What is most impressive about Marshall is that he is the type of player and person who positively influences those around him. Marshall plays quarterback, but impacts every single position around him.

"It makes us better, definitely, I know it makes me better," linebacker Brant Mitchell stated. "He has the skills and capability to lead that offense. I'm glad to have him on our side. He's a great guy, a good guy to look up to off the field and on the field. Having TaQuon really helps our team tremendously."

At a tradition-rich program like Georgia Tech, missing out on the postseason doesn't meet internal expectations. The Yellow Jackets have four national championships, 16 conference titles and won the Orange Bowl as recently as 2014. Two years ago, even, Georgia won eight games in the regular season and had a stretch of seven wins in eight outings. Looking ahead, the mission, after two losing finishes in three years, is returning to consistent success. 

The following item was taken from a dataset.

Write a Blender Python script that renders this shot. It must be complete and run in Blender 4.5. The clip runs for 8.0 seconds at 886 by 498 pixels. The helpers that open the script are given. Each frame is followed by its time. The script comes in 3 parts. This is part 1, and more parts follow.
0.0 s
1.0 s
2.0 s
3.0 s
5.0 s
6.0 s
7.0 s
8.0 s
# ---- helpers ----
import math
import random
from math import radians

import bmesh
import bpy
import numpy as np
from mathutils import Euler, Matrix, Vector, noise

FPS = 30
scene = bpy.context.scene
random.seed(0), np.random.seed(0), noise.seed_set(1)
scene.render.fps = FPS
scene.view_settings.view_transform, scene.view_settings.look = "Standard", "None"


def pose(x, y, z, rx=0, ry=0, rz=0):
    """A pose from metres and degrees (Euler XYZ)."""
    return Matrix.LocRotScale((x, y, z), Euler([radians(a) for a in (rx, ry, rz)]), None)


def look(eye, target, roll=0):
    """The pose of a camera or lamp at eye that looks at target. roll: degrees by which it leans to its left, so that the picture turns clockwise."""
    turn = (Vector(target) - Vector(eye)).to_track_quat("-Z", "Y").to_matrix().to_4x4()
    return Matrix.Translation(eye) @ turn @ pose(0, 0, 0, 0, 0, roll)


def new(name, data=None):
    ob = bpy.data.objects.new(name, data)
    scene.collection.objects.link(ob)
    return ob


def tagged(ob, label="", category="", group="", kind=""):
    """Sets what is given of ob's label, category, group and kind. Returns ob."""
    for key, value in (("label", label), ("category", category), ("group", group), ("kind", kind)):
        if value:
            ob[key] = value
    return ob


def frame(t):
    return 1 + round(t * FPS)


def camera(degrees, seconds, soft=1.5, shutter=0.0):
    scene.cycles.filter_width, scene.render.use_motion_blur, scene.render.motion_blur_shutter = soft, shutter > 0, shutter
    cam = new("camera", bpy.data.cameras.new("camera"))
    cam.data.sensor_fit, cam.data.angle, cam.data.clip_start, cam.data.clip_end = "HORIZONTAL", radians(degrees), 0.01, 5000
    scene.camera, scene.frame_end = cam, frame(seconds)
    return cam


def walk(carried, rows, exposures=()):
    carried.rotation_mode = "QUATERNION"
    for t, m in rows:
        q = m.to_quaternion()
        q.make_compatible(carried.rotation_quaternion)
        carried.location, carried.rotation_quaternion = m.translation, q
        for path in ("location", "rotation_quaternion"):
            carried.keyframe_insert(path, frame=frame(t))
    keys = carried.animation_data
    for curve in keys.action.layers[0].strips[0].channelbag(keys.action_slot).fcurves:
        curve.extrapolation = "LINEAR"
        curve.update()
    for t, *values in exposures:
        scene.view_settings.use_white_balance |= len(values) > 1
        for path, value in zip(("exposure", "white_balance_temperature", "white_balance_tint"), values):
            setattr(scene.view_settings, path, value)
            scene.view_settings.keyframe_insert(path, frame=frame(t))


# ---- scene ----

Marshall understands that mantra and, more so, is driving it. 

"It motivates us a lot because we know that we weren't able to close the games out. If you close them out, that changes the whole season," he concluded. "The little things are some of the things we have been trying to focus on. When it comes down to the nitty gritty, when you need somebody to step up and make a play, when you're tired and things aren't going your way, what are you going to do? Are you going to fold or bow up? That is what we have really been trying to focus on and one of the things I've been preaching as well."

College football is a constant game of ebb and flow. Managing the volatility can be the key to success. Marshall is a stirring and stabilizing force all in one.